Source data ::
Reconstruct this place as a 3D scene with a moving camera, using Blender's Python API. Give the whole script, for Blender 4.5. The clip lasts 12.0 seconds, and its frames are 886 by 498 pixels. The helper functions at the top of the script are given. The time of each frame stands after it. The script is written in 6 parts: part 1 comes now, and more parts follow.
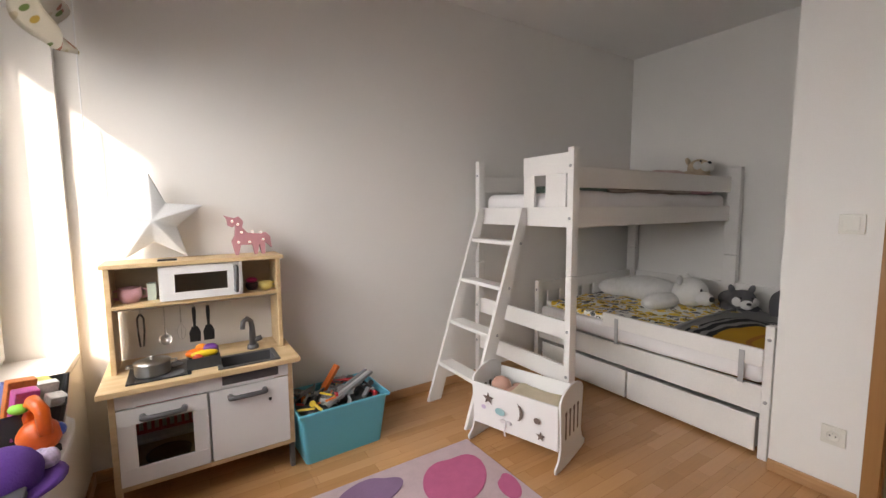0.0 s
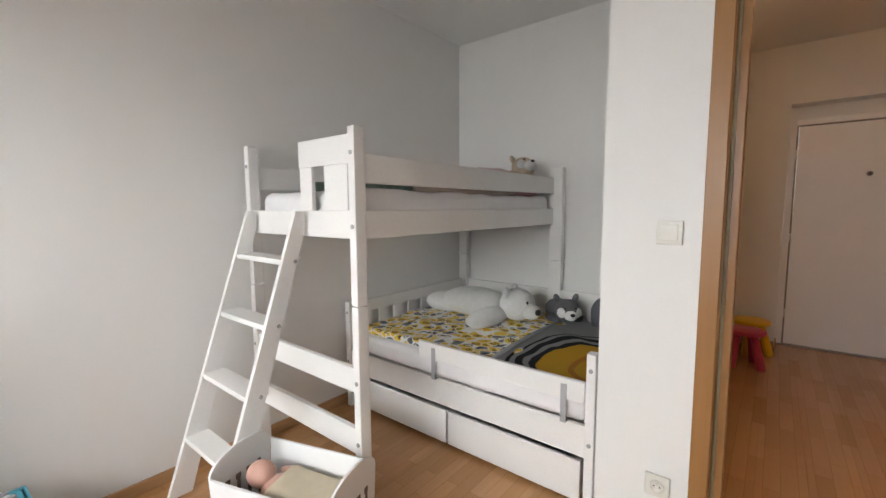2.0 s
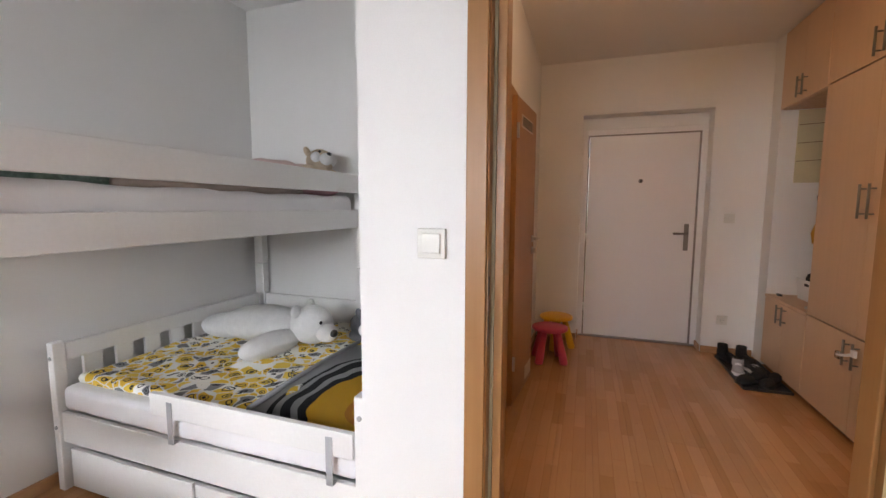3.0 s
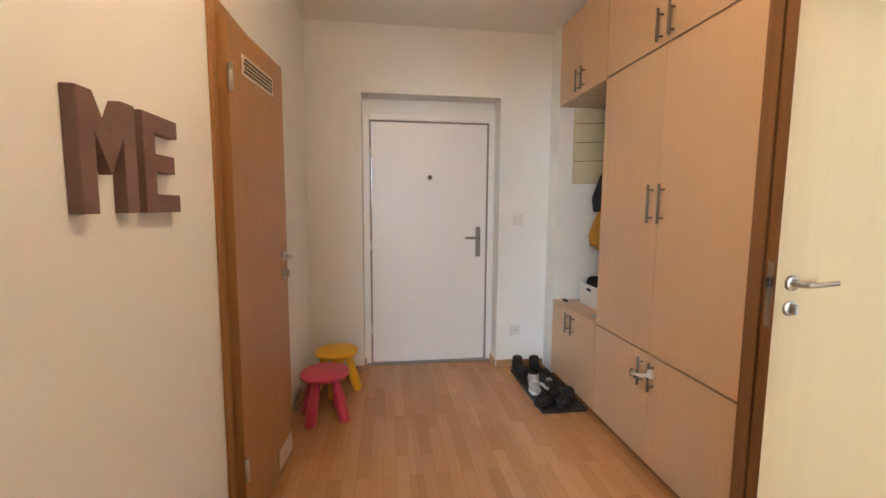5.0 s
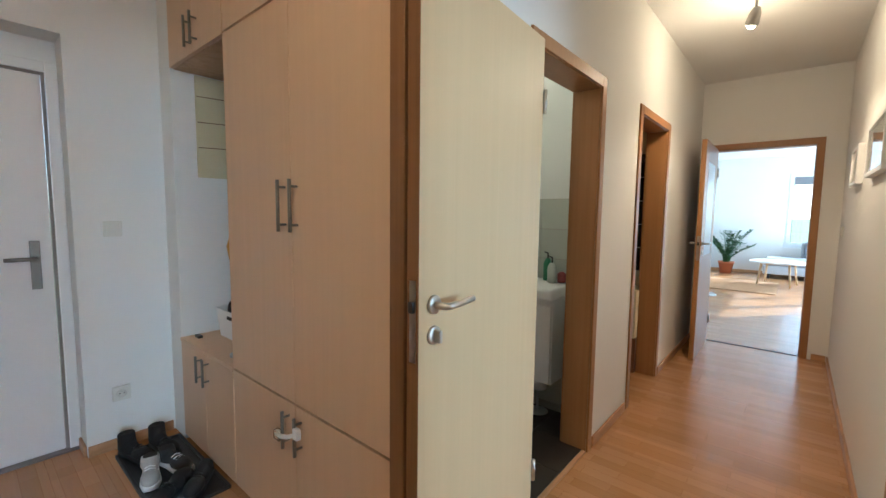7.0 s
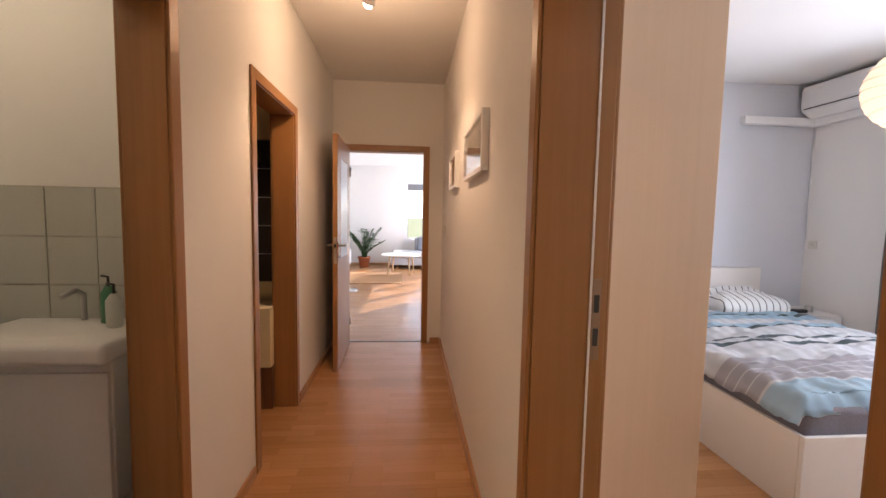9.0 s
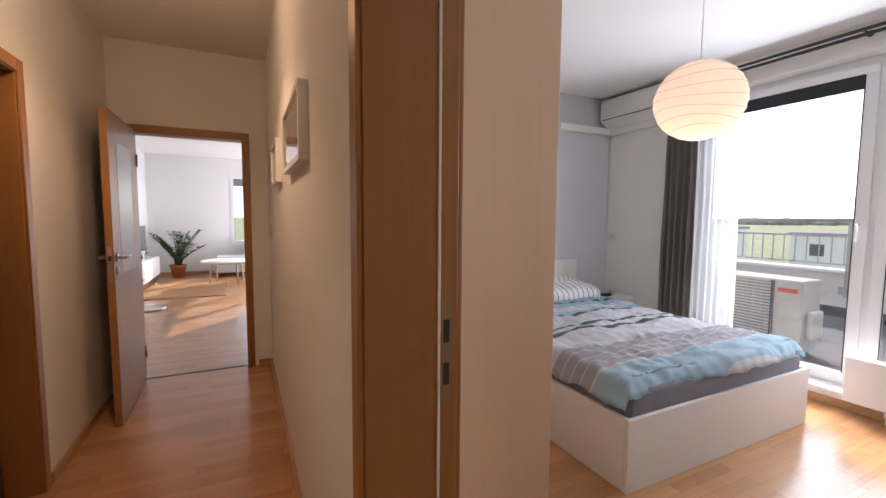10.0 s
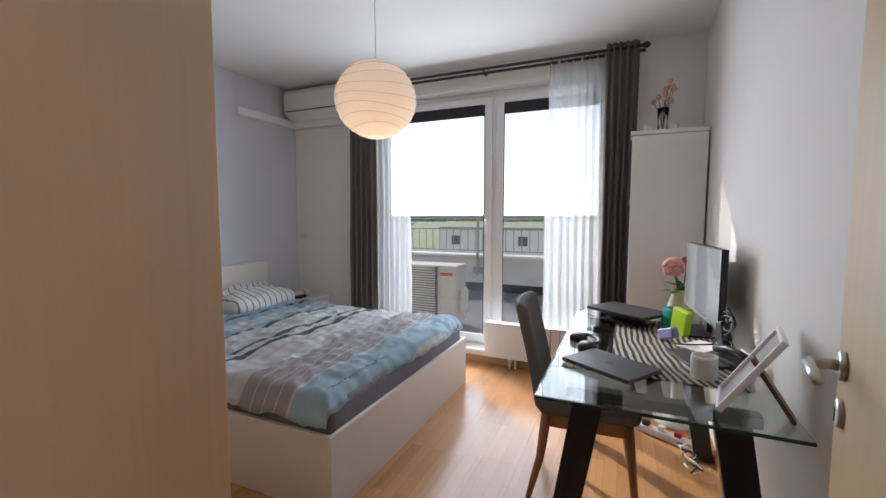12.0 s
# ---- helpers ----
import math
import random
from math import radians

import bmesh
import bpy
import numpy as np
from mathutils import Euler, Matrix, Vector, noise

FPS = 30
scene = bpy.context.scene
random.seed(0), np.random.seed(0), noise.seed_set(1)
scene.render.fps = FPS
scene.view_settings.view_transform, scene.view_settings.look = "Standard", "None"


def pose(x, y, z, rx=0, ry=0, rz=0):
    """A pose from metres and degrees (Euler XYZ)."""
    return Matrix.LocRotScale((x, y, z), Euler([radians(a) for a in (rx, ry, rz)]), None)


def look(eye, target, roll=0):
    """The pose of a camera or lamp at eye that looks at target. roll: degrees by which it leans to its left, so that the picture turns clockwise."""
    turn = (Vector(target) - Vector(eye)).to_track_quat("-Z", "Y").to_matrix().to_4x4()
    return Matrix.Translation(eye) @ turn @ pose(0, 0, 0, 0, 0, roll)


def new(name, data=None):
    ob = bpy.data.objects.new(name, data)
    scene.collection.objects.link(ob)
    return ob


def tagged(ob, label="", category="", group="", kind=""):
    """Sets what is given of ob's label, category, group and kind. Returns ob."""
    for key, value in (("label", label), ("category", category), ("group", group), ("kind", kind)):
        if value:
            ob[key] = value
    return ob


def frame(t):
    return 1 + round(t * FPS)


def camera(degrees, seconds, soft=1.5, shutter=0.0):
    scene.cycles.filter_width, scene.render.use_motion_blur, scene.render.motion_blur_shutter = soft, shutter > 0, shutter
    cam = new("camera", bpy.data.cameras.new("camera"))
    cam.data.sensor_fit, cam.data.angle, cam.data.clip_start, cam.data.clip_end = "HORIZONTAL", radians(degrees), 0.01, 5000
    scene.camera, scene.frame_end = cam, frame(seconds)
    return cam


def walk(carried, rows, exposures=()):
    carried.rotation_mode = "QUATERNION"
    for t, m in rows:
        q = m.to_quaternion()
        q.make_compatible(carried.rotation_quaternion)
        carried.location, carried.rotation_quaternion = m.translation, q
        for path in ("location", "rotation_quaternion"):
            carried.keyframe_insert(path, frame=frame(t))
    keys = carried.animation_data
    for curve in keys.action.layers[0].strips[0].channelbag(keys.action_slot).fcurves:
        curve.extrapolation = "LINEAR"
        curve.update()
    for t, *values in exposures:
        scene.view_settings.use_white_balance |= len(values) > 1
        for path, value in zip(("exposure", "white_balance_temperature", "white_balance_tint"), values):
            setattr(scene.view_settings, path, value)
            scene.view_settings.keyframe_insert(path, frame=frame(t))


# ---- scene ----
cam = camera(93.9, 12.0)
PATH = [
    (0, (0.363, 0.173, 1.275), (1.442, 1.845, 1.08), -0.4),
    (0.5, (0.484, 0.244, 1.277), (1.606, 1.888, 1.08), -0.4),
    (1, (0.667, 0.299, 1.278), (1.879, 1.877, 1.081), -0.4),
    (1.5, (0.882, 0.373, 1.283), (2.246, 1.822, 1.082), -0.3),
    (2, (1.13, 0.415, 1.286), (2.683, 1.66, 1.089), -0.3),
    (2.5, (1.405, 0.374, 1.284), (3.149, 1.332, 1.081), 0.1),
    (3, (1.665, 0.299, 1.296), (3.545, 0.949, 1.096), 0.2),
    (3.5, (1.961, 0.245, 1.312), (3.917, 0.61, 1.111), 0.2),
    (5.5, (2.823, 0.091, 1.313), (4.749, -0.413, 1.118), 0.5),
    (6, (2.965, -0.031, 1.3), (4.783, -0.842, 1.114), 0.6),
    (6.5, (3.041, -0.18, 1.307), (4.654, -1.349, 1.125), 0.7),
    (7, (3.108, -0.337, 1.319), (4.4, -1.853, 1.143), 0.7),
    (7.5, (3.157, -0.481, 1.323), (4.066, -2.254, 1.15), 0.7),
    (7.7, (3.168, -0.555, 1.323), (3.915, -2.401, 1.144), 0.9),
    (9.5, (3.141, -1.312, 1.323), (2.639, -3.242, 1.171), 0.7),
    (10, (3.026, -1.44, 1.337), (2.158, -3.235, 1.182), 0.4),
    (10.5, (2.918, -1.553, 1.343), (1.685, -3.12, 1.191), 0.3),
    (11, (2.857, -1.599, 1.348), (1.332, -2.884, 1.195), 0.1),
    (11.5, (2.812, -1.612, 1.344), (1.093, -2.622, 1.189), -0.0),
    (12, (2.775, -1.628, 1.33), (0.949, -2.43, 1.175), 0.1),
]
walk(cam, [(t, look(eye, target, roll)) for t, eye, target, roll in PATH],
     exposures=[(0.0, -0.08, 7550, 17), (1.0, 0.1, 7450, 15), (2.0, 0.45, 7050, 12), (3.0, 0.82, 6700, 15), (3.5, 1.1, 7000, 18), (5.5, 1.9, 5200, -4), (6.0, 1.92, 5000, -5), (6.5, 1.65, 4800, -6), (7.0, 1.3, 4800, -6), (7.5, 1.3, 5000, -4),
                (9.5, 0.75, 6400, 22), (10.5, 0.3, 6100, 14), (11.0, 0.22, 6100, 14), (12.0, -0.12, 6150, 12)])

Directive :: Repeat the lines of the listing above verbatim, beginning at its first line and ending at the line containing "scene.render.fps = FPS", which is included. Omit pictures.

Answer to this task ::
Reconstruct this place as a 3D scene with a moving camera, using Blender's Python API. Give the whole script, for Blender 4.5. The clip lasts 12.0 seconds, and its frames are 886 by 498 pixels. The helper functions at the top of the script are given. The time of each frame stands after it. The script is written in 6 parts: part 1 comes now, and more parts follow.
0.0 s
2.0 s
3.0 s
5.0 s
7.0 s
9.0 s
10.0 s
12.0 s
# ---- helpers ----
import math
import random
from math import radians

import bmesh
import bpy
import numpy as np
from mathutils import Euler, Matrix, Vector, noise

FPS = 30
scene = bpy.context.scene
random.seed(0), np.random.seed(0), noise.seed_set(1)
scene.render.fps = FPS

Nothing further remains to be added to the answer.